MANILA (Reuters) – China’s foreign minister said on Sunday new U.N. Security Council sanctions on North Korea were the right response to a series of missile tests, but dialogue was vital to resolve a complex and sensitive issue now at a “critical juncture”.
Wang Yi, in what he described as “very thorough” bilateral talks on Sunday with North Korean Foreign Minister Ri Yong Ho at a regional meeting in Manila, said he had told him that North Korea should not carry out nuclear tests which would only stoke tensions and calmly assess the U.N. resolutions.

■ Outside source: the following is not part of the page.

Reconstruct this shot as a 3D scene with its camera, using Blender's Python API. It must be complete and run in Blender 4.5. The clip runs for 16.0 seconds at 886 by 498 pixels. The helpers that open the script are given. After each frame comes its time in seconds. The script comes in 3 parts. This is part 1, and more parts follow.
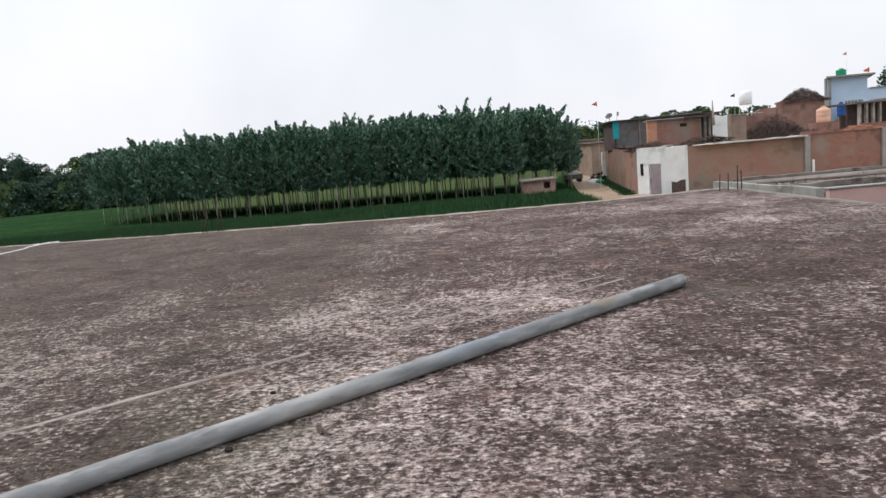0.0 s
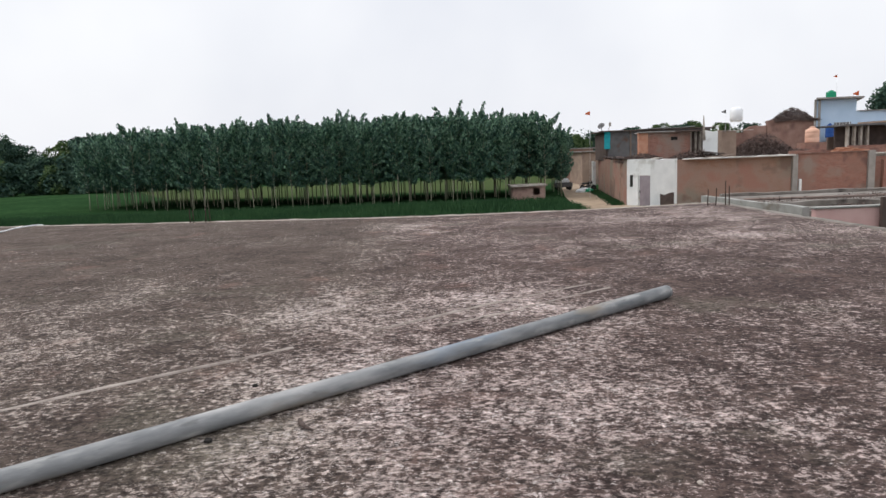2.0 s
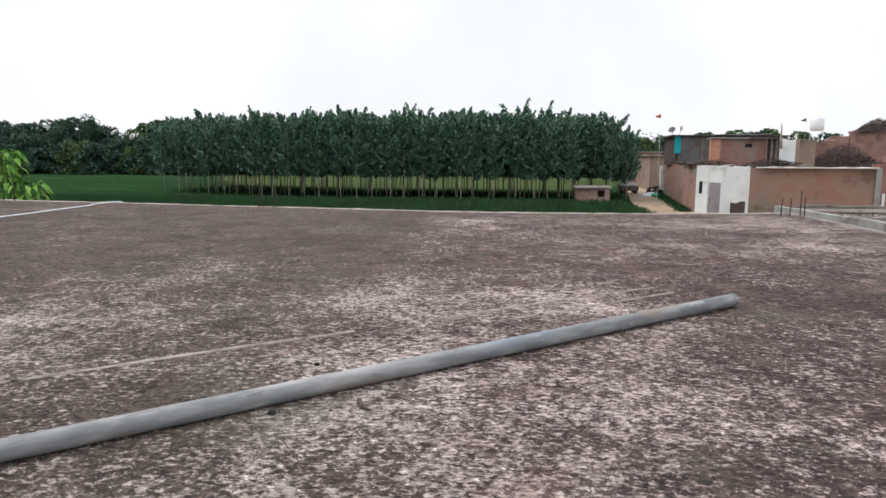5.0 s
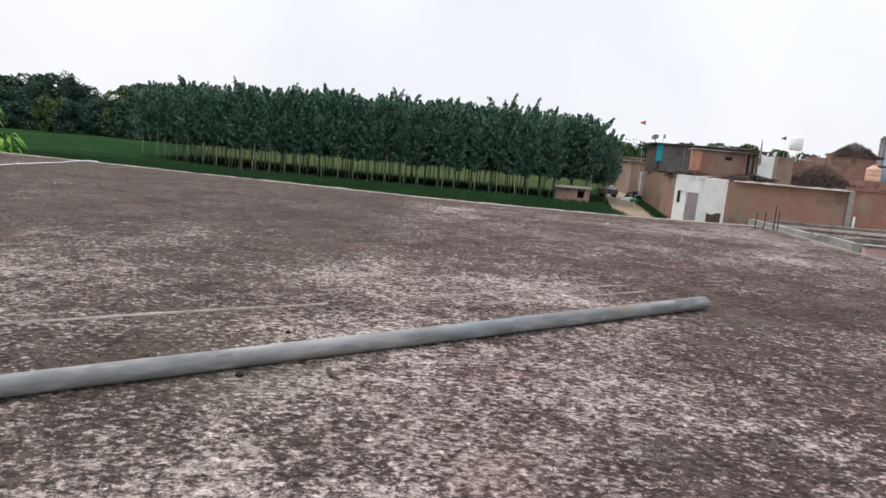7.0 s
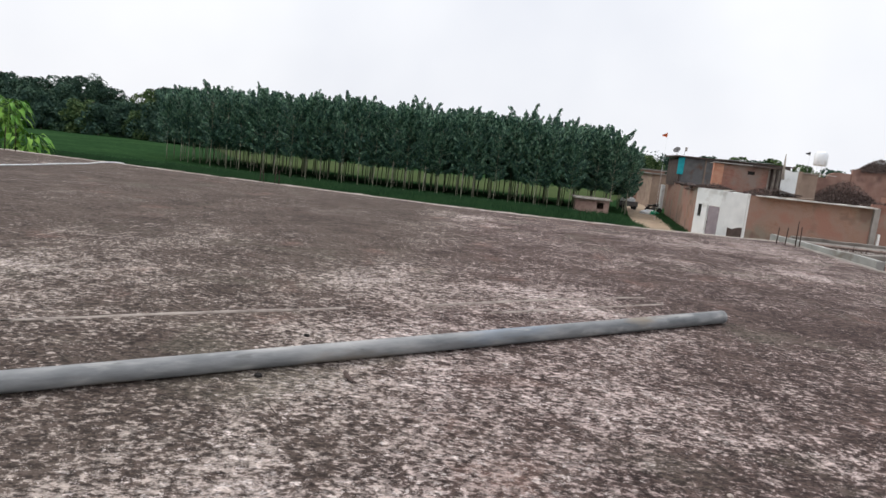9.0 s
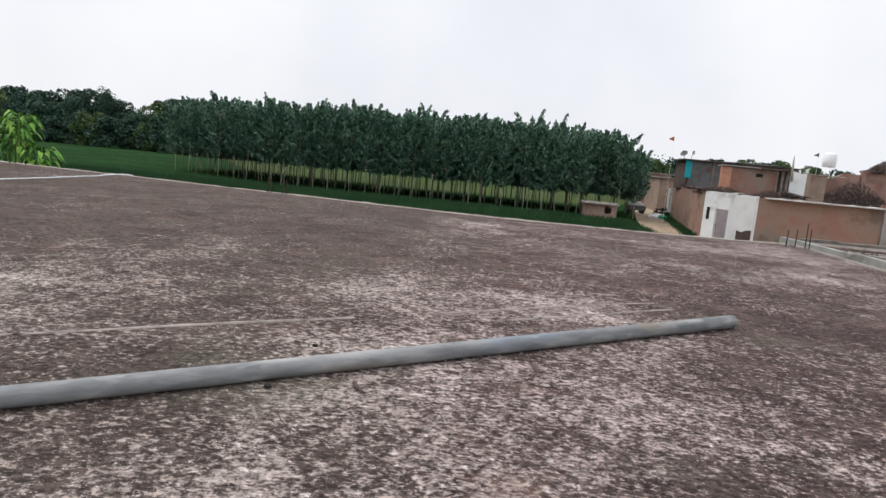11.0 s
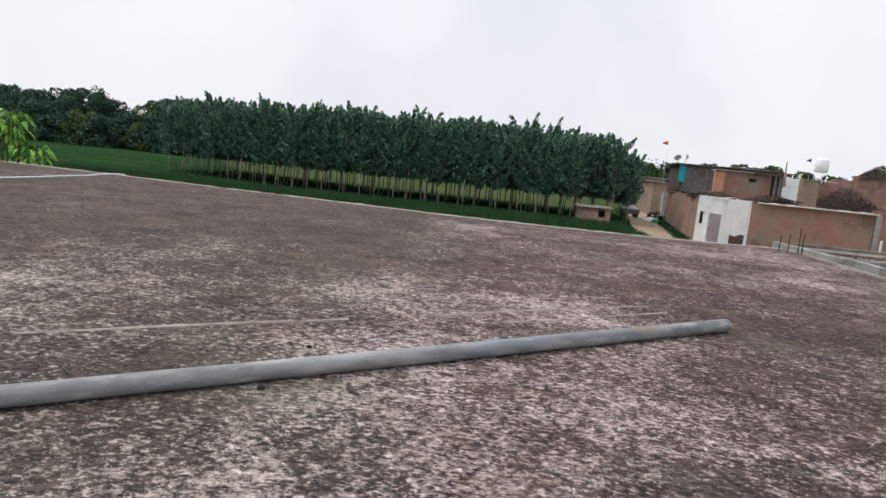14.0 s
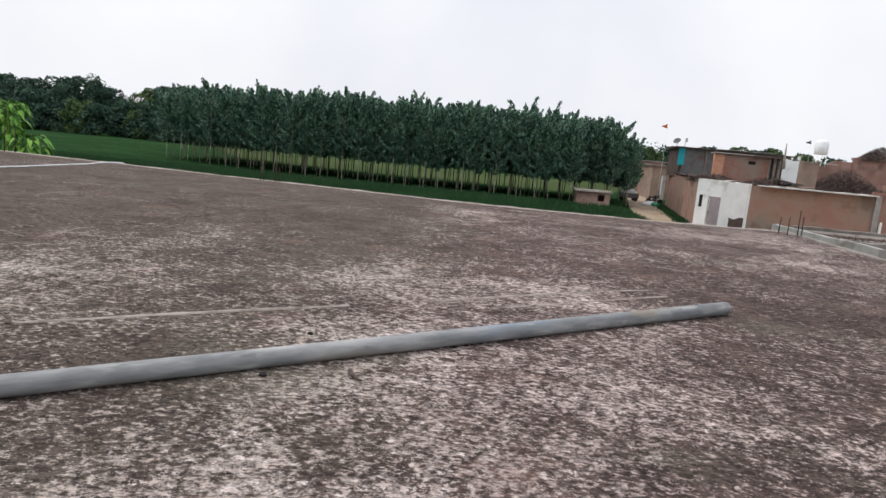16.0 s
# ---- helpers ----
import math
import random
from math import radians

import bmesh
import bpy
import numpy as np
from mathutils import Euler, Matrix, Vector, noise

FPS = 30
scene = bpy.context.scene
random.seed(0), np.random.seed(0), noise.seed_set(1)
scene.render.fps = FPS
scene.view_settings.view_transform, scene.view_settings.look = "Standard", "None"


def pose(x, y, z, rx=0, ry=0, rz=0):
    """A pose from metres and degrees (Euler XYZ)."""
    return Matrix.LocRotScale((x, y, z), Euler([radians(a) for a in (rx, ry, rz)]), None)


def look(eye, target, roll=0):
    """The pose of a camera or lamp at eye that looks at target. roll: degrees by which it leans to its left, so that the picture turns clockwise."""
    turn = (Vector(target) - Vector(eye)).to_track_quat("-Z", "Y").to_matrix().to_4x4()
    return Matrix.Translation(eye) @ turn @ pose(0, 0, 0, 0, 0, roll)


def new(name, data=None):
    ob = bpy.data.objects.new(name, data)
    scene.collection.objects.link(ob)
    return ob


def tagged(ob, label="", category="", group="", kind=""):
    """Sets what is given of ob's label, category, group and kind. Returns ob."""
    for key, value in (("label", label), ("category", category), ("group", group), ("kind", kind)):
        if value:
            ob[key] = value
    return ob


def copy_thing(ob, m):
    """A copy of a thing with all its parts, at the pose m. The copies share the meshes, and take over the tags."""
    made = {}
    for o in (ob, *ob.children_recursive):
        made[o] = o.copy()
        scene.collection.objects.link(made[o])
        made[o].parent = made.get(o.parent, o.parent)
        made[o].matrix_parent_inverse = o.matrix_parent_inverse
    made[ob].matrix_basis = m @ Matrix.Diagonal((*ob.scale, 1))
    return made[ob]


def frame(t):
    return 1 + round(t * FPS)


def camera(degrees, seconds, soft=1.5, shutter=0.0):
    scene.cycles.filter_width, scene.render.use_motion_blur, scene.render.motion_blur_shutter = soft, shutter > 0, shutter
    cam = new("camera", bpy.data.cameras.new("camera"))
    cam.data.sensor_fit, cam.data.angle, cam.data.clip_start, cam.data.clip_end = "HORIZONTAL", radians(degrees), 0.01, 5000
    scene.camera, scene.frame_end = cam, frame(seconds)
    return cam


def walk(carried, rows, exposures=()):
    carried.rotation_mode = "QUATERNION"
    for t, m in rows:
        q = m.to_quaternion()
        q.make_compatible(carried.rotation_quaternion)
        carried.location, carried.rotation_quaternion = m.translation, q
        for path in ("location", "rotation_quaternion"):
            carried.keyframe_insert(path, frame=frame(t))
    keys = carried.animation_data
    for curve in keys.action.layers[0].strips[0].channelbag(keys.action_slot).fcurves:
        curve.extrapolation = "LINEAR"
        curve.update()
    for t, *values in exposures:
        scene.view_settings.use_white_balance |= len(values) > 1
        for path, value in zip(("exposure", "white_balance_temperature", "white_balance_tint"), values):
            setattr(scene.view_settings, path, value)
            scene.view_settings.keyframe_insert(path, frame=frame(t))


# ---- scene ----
cam = camera(66.8, 16.0, soft=1.5)
PATH = [
    (0, (0.118, -0.01, 1.56), (0.111, 1.971, 1.283), -5.0),
    (0.5, (0.097, -0.024, 1.558), (0.059, 1.958, 1.297), -3.6),
    (1, (0.097, -0.021, 1.564), (0.072, 1.962, 1.309), -3.1),
    (1.5, (0.131, -0.031, 1.582), (0.144, 1.954, 1.34), -5.3),
    (2, (0.1, -0.014, 1.552), (0.132, 1.967, 1.278), -2.2),
    (2.5, (0.094, 0.0, 1.544), (0.157, 1.975, 1.239), -1.2),
    (3, (0.123, -0.009, 1.514), (0.177, 1.965, 1.194), -1.6),
    (3.5, (0.088, -0.037, 1.506), (0.071, 1.939, 1.197), 0.1),
    (4, (0.067, -0.033, 1.542), (0.063, 1.944, 1.242), -0.9),
    (4.2, (0.066, -0.061, 1.543), (-0.034, 1.917, 1.264), -1.3),
    (6.3, (0.068, -0.079, 1.462), (0.013, 1.898, 1.16), 3.7),
    (6.5, (0.059, -0.065, 1.453), (0.045, 1.911, 1.144), 4.2),
    (7, (0.043, -0.085, 1.442), (-0.027, 1.89, 1.134), 5.1),
    (7.5, (0.059, -0.118, 1.43), (-0.053, 1.857, 1.135), 6.2),
    (8, (0.051, -0.12, 1.447), (-0.064, 1.855, 1.157), 5.8),
    (8.5, (0.041, -0.13, 1.45), (-0.087, 1.845, 1.158), 5.9),
    (9, (0.04, -0.125, 1.442), (-0.085, 1.85, 1.153), 6.2),
    (9.2, (0.048, -0.13, 1.445), (-0.073, 1.844, 1.148), 6.4),
    (11.3, (0.043, -0.131, 1.458), (-0.107, 1.845, 1.188), 5.2),
    (11.5, (0.035, -0.117, 1.457), (-0.096, 1.86, 1.181), 5.6),
    (12, (0.032, -0.124, 1.445), (-0.098, 1.854, 1.177), 6.4),
    (12.5, (0.023, -0.129, 1.444), (-0.141, 1.844, 1.158), 6.1),
    (13, (0.027, -0.124, 1.442), (-0.124, 1.85, 1.157), 6.3),
    (13.5, (0.029, -0.118, 1.444), (-0.119, 1.859, 1.182), 6.1),
    (14, (0.033, -0.117, 1.45), (-0.1, 1.861, 1.187), 5.8),
    (14.5, (0.035, -0.133, 1.459), (-0.113, 1.843, 1.189), 5.3),
    (15, (0.024, -0.119, 1.441), (-0.145, 1.852, 1.148), 5.9),
    (15.5, (0.032, -0.13, 1.443), (-0.129, 1.841, 1.145), 5.7),
    (16, (0.029, -0.114, 1.449), (-0.098, 1.859, 1.144), 5.3),
]
walk(cam, [(t, look(eye, target, roll)) for t, eye, target, roll in PATH],
     exposures=[(0.0, 0.0), (1.5, -0.07), (2.5, 0.02), (3.5, 0.08), (4.2, 0.13), (6.5, 0.02), (9.0, 0.0), (11.5, -0.06), (13.0, -0.09), (16.0, -0.03)])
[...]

The U.N. Security Council on Saturday unanimously imposed the new sanctions on Pyongyang over its two July intercontinental ballistic missile tests, a move that could slash by a third the Asian state’s $3 billion annual export revenue.

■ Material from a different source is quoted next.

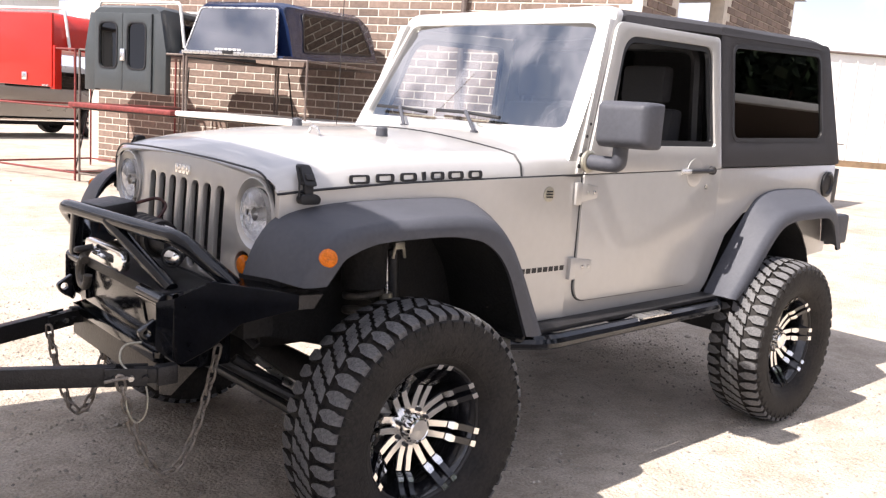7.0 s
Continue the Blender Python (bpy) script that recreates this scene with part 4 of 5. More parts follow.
NEAR_A, NEAR_B, FAR_A, FAR_B = (-1.44, -0.215, 0.604), (-0.80, -0.508, 0.609), (-1.44, -0.135, 0.604), (-0.775, 0.205, 0.602)
for a, b in ((NEAR_A, NEAR_B), (FAR_A, FAR_B)):
    arm = twp("arm", bar(a, b, 0.036, 0.062), SATIN_BLACK, "black square steel arm")
    b_, a_ = Vector(b), Vector(a)
    d = (b_ - a_).normalized()
    sd = d.cross(Vector((0, 0, 1))).normalized()
    for k in (-1, 1):
        twp("clevis_plate", bar(b_ - d * 0.03 + sd * 0.026 * k, b_ + d * 0.09 + sd * 0.026 * k, 0.008, 0.055, 0.002), SATIN_BLACK, "", arm)
    for q, steel in ((0.0, SATIN_BLACK), (0.045, STEEL), (0.085, SATIN_BLACK)):
        p = b_ + d * q
        twp("bolt", tube([p - sd * 0.042, p + sd * 0.042], 0.009, 6), steel, "", arm)
    for q in (0.10, 0.145):
        p = a_ + d * q
        twp("bolt", tube([p - sd * 0.030, p + sd * 0.030], 0.012, 6), STEEL, "", arm)
    twp("pivot_lug", bar(b_ + d * 0.05, b_ + d * 0.14, 0.04, 0.045), SATIN_BLACK, "", arm)
    e = b_ + d * 0.14
    twp("base_bracket", box((e.x - 0.03, e.y - 0.02, e.z - 0.03), (e.x + 0.035, e.y + 0.02, e.z + 0.03), 0.006), SATIN_BLACK, "", arm)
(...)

Wang said diplomatic and peaceful means were now necessary to avoid tensions and an escalation of the crisis.
“After the implementation of the resolutions, the Korean peninsula issue enters into a critical juncture,” Wang told reporters on the sidelines of the ASEAN meeting in Manila .
“We call on all sides to take a responsible attitude when making judgments and taking actions … We cannot do one and neglect the other. Sanctions are needed but sanctions are not the final goal,” Wang said.
North Korea has been under U.N. sanctions since 2006. The new measures were a response to five nuclear tests and four long-range missile launches.
The United States, which has long maintained that China has not done enough to rein in North Korea, negotiated with China for a month on the new resolution before putting it to the Security Council.
It bans North Korean exports of coal, iron, iron ore, lead, lead ore and seafood and prohibits countries from hiring additional North Korean laborers. It also bars new joint ventures with North Korea.
The standoff is expected to dominate Monday’s ASEAN Regional Forum (ARF), which gathers 27 foreign ministers, including former participants in the halted six-party talks – Russia, Japan, the United States, China and North and South Korea.
Wang’s bilateral talks with North Korea’s Ri started off in a cordial way, with Ri smiling as the two shook hands. Wang placed his hand on Ri’s shoulder as the two entered a meeting room.
“The Chinese side urged the North Korean side to calmly handle the resolutions … and to not do anything unbeneficial towards the international community such as a nuclear test,” Wang said.